Instructions for the task
All of the listing below must be repeated word for word. Pictures are the only thing to omit.

Collected data
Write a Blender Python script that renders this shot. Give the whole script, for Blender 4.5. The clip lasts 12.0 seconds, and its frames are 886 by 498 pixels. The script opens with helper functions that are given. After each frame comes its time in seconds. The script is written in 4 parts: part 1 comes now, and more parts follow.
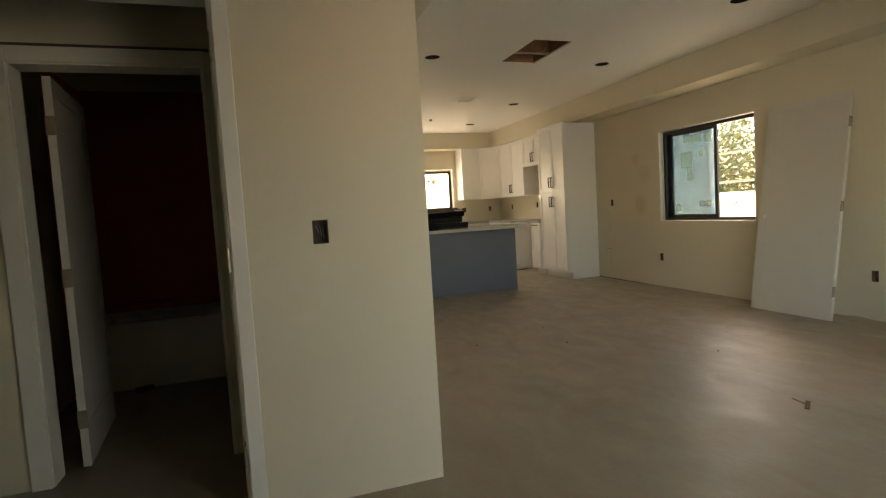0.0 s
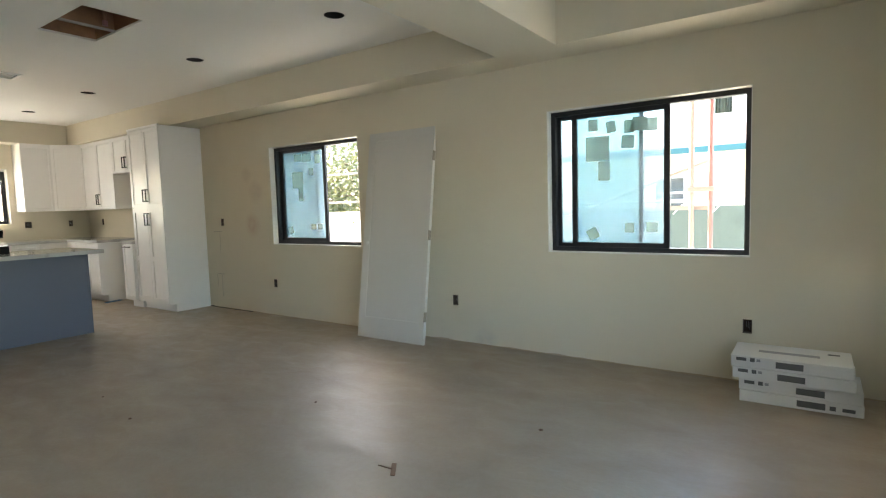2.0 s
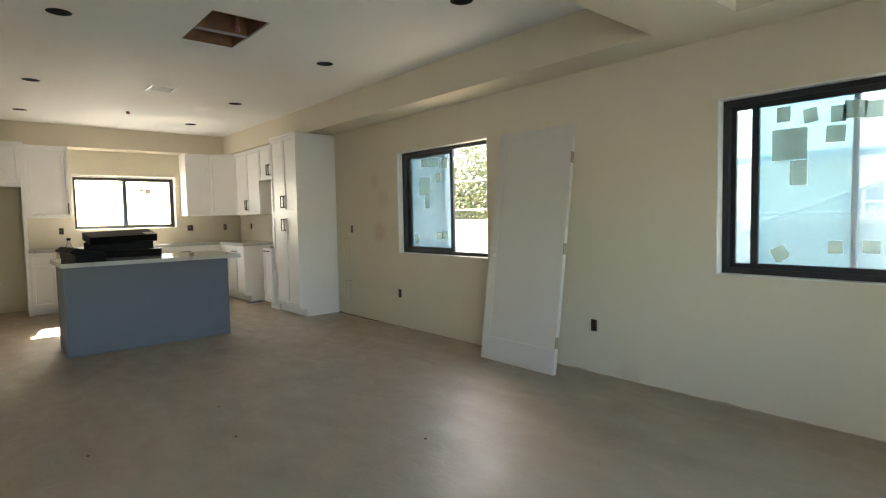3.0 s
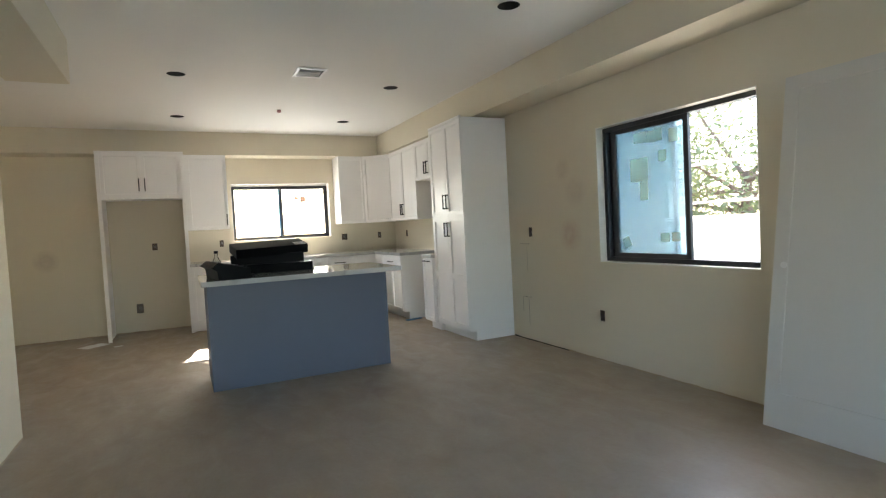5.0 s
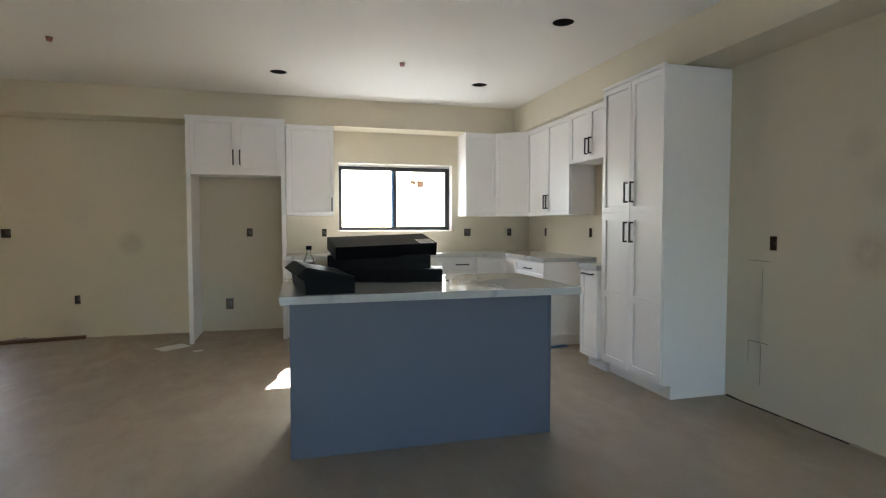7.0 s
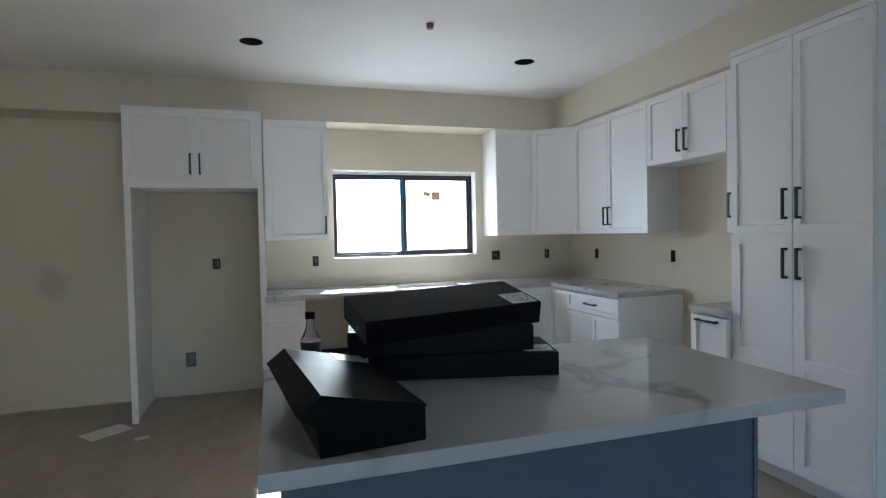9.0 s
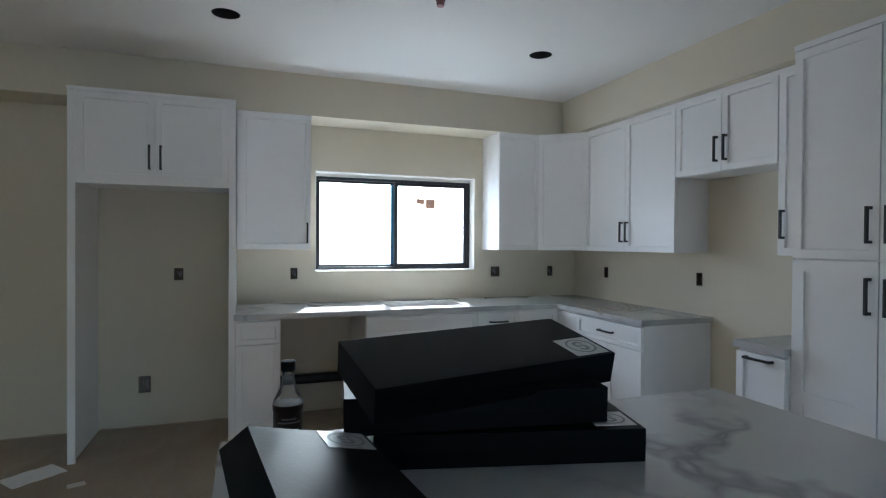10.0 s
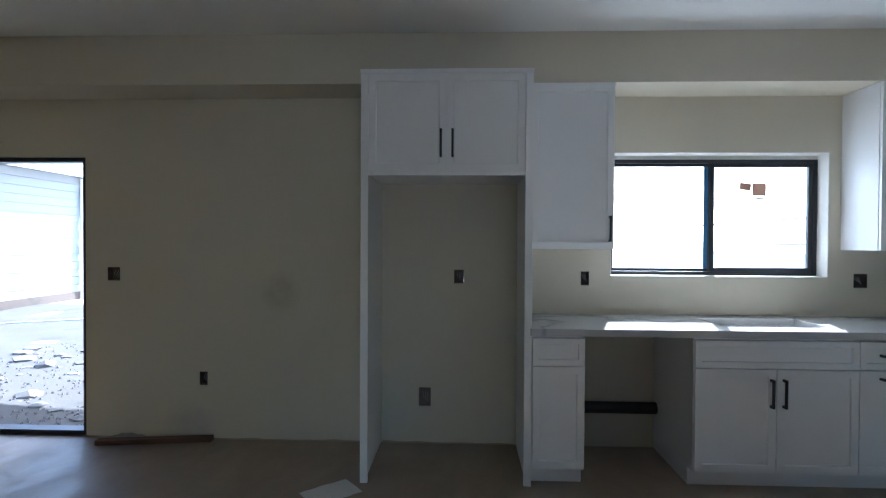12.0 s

Correct response
Write a Blender Python script that renders this shot. Give the whole script, for Blender 4.5. The clip lasts 12.0 seconds, and its frames are 886 by 498 pixels. The script opens with helper functions that are given. After each frame comes its time in seconds. The script is written in 4 parts: part 1 comes now, and more parts follow.
0.0 s
2.0 s
3.0 s
5.0 s
7.0 s
9.0 s
10.0 s
12.0 s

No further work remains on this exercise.